But... whenever somebody tries to make a game which questions that assumption, such as World of Darkness ... players make the mistake of maintaining that assumption and getting frustrated at the rules for "punishing" them when (they) go around killing everyone in their path and stealing everything that isn't (or even is) nailed down.
I would have to say that if
the players themselves are "maintaining that assumption" (i.e. that realistic representation of the long-term psychological trauma effects of personal violence is, for most groups, a net negative for overall game enjoyment) then they've just by definition proven that it
isn't an assumption, or a mistake.
They waste all that effort whining and complaining and making cheat pieces when they could just play with a normal chess set.

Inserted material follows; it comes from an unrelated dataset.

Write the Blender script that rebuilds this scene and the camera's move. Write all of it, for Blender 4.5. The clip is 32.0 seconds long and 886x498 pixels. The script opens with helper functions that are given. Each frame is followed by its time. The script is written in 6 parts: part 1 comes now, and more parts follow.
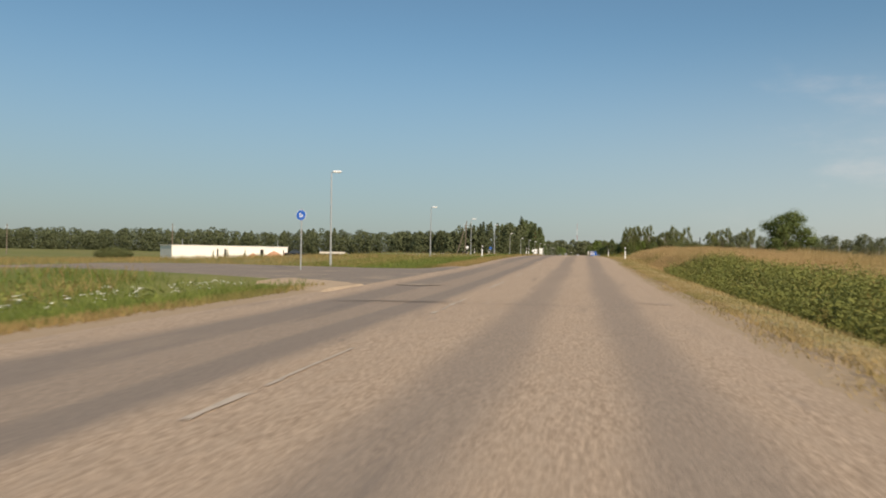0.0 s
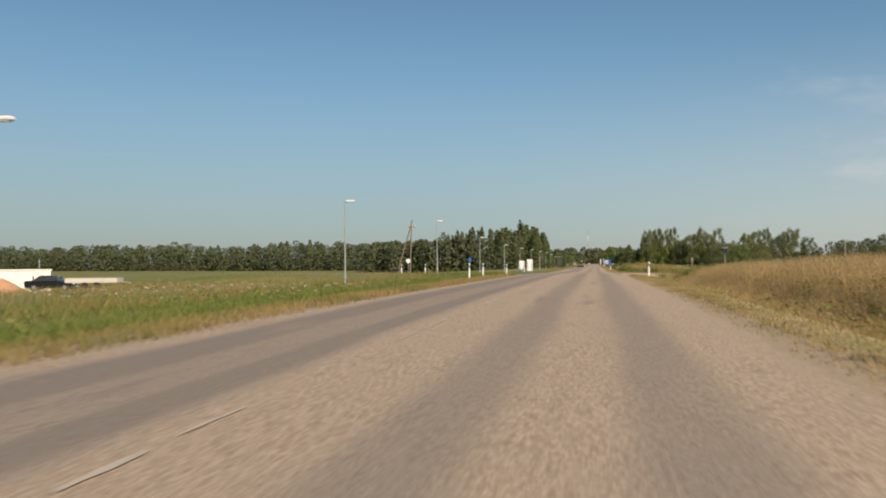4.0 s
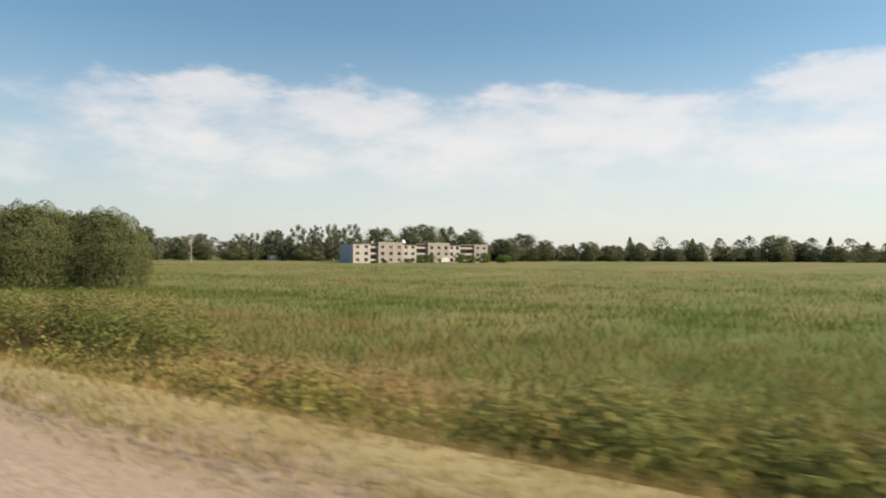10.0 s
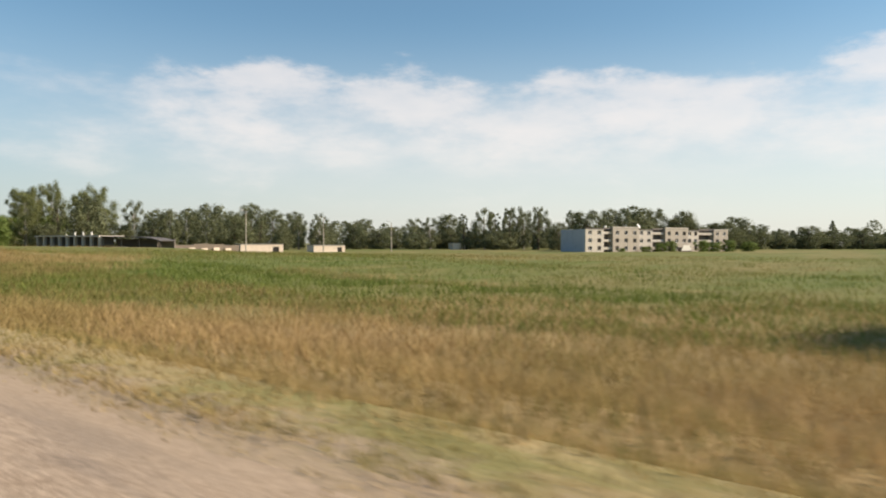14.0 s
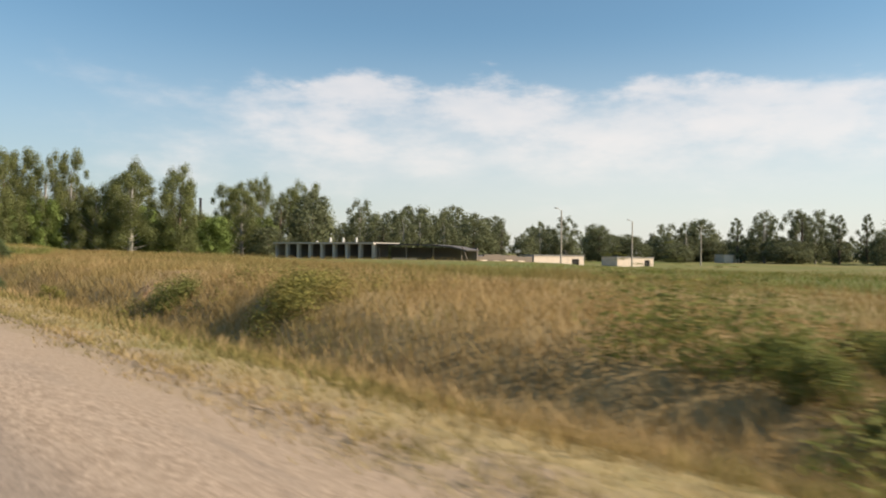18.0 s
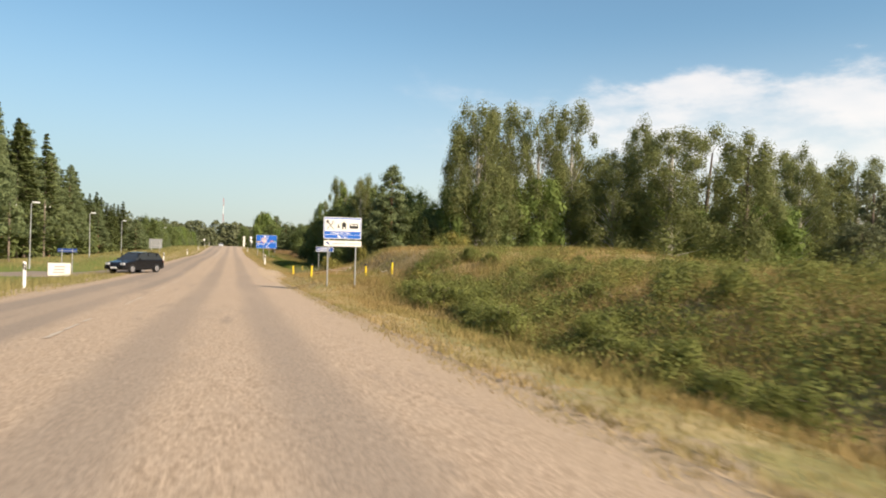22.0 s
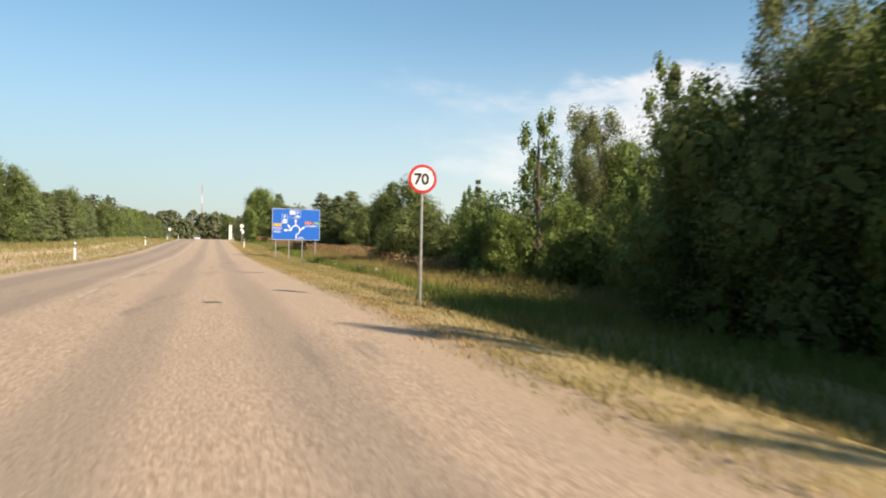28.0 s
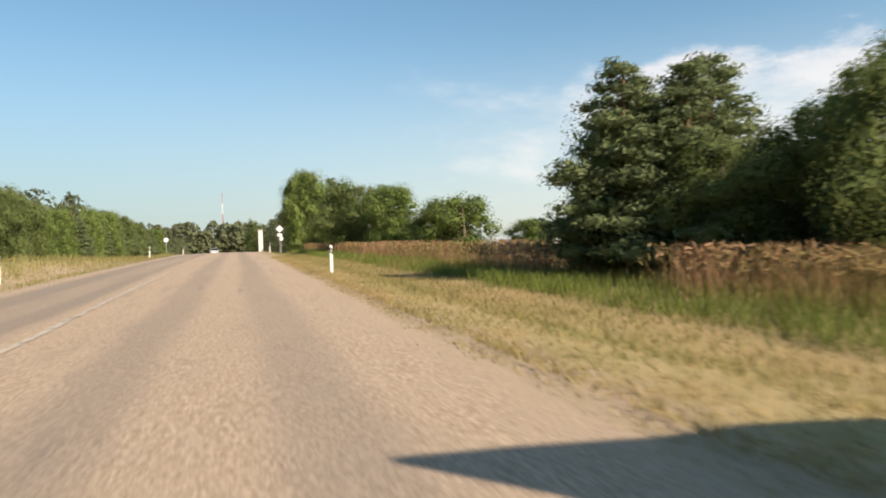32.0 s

They could, but the problem there is that there are many ways "chess sets" are not created equal. It's not unreasonable to complain that a particular game which does give you a gameplay experience you really want (e.g. being a badass vampire creature of the night) only provides it at the price of enforcing a gameplay experience you really
don't want (e.g. rules about losing conscience and humanity that strike you as either unrealistic or uninteresting).
Part of the difficulty with WoD games in particular, I think, is that they try to have it both ways: they want to make it possible to play as both action-packed urban fantasy adventure
and as intense interior psychological existential drama, without considering the possibility that these modes are to some extent mutually exclusive -- if for no other reason than that sheer weight of repetition, in any ongoing long-running game, will undermine the dramatic impact of any particular psychological trope. Consider the need to hunt and feed in a
Vampire campaign: almost without exception, such scenes get played through maybe once or twice "on stage" at the start of the story, and then are handled with quick "off-stage" die rolls for the vast majority of the rest of it. (At least in my experience.)